[UPDATE START]
We found a nasty performance bug in the code below. The DeCompress
method copies a string for each turn in the loop. That is a classic problem that creates a new copy of the string for each row. That became a major problem for a 3.8 MB string…
I have now updated the code to use the System.Text.StringBuilder
object instead. That took down the speed to about a tenth. Sorry that I didn’t catch that…
[UPDATE STOP]
We had a quite special need the other day; we wanted to compress a part of our request, namely an XML string that was sent to us.
Most of the examples I found on the net showed how to compress the content of a file. But here is the code that compresses a string. The code uses ICSharpCode.SharpZipLib.
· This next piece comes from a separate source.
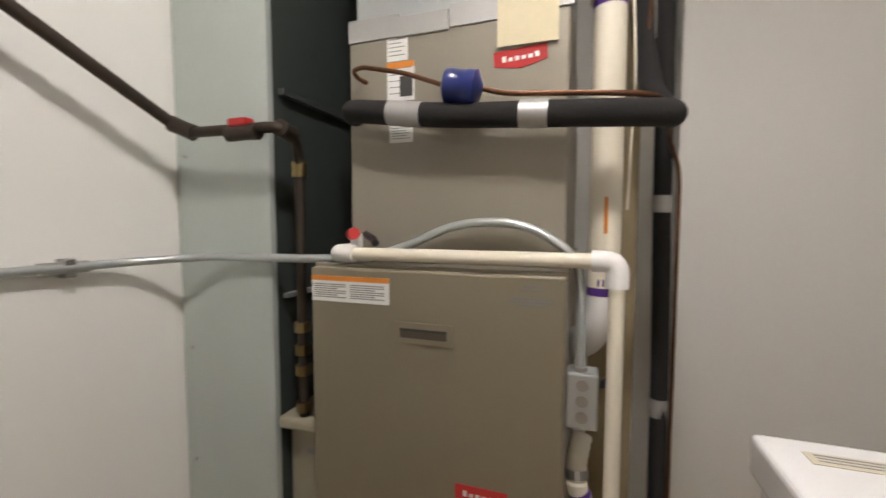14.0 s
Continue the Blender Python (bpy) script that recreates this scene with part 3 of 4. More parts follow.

Here you go:
/// <summary>
/// Compress strings with ICSharpCode.SharpZipLib
/// </summary>
public class StringZipper
{
public static string Compress(string uncompressedString)
{
byte[] bytData = System.Text.Encoding.UTF8.GetBytes(uncompressedString);
using (MemoryStream ms = new MemoryStream())
{
using (Stream s = new DeflaterOutputStream(ms))
{
s.Write(bytData, 0, bytData.Length);
}
byte[] compressedData = ms.ToArray();
return System.Convert.ToBase64String(compressedData, 0, compressedData.Length);
}
}
public static string DeCompress(string compressedString)
{
StringBuilder uncompressedString = new StringBuilder();
byte[] bytInput = System.Convert.FromBase64String(compressedString);
byte[] writeData = new byte[4096];
using (Stream s2 = new InflaterInputStream(new MemoryStream(bytInput)))
{
int size;
while ((size = s2.Read(writeData, 0, writeData.Length)) > 0)
{
uncompressedString.Append(System.Text.Encoding.UTF8.GetString(writeData, 0, size));
}
}
return uncompressedString.ToString();
}
}
And here is how to call it:
// Compress the string
string orgString = "Hello compression with åäö.";
// orgString = File.ReadAllText(args[0]);
Stopwatch sw = new Stopwatch();
sw.Start();
string compressedString = StringZipper.Compress(orgString);
sw.Stop();
string compressTime = sw.ElapsedMilliseconds.ToString();
// Decompress the string
sw.Reset(); sw.Start();
string decompressedString = StringZipper.DeCompress(compressedString);
sw.Stop();
string decompressTime = sw.ElapsedMilliseconds.ToString();
if (orgString == decompressedString)
Console.WriteLine("SAME");
else
Console.WriteLine("DIFFER");
decimal ratio = (decimal)compressedString.Length / (decimal)orgString.Length;
Console.WriteLine($"Original string was: {orgString.Length} chars");
Console.WriteLine($"Compressed string was: {compressedString.Length} chars");
Console.WriteLine($"Decompressed string was: {decompressedString.Length} chars");
Console.WriteLine($"Compression ratio {ratio}");
Console.WriteLine($"The compression took {compressTime} ms, Decompression took {decompressTime} ms");
I should point out two things:
- For short strings, the compressed string might actually be longer than the original.
- It’s not very good to store the result of the compression as a string (as done by
System.Convert.ToBase64String
), but it’s quite nice to have for serialization.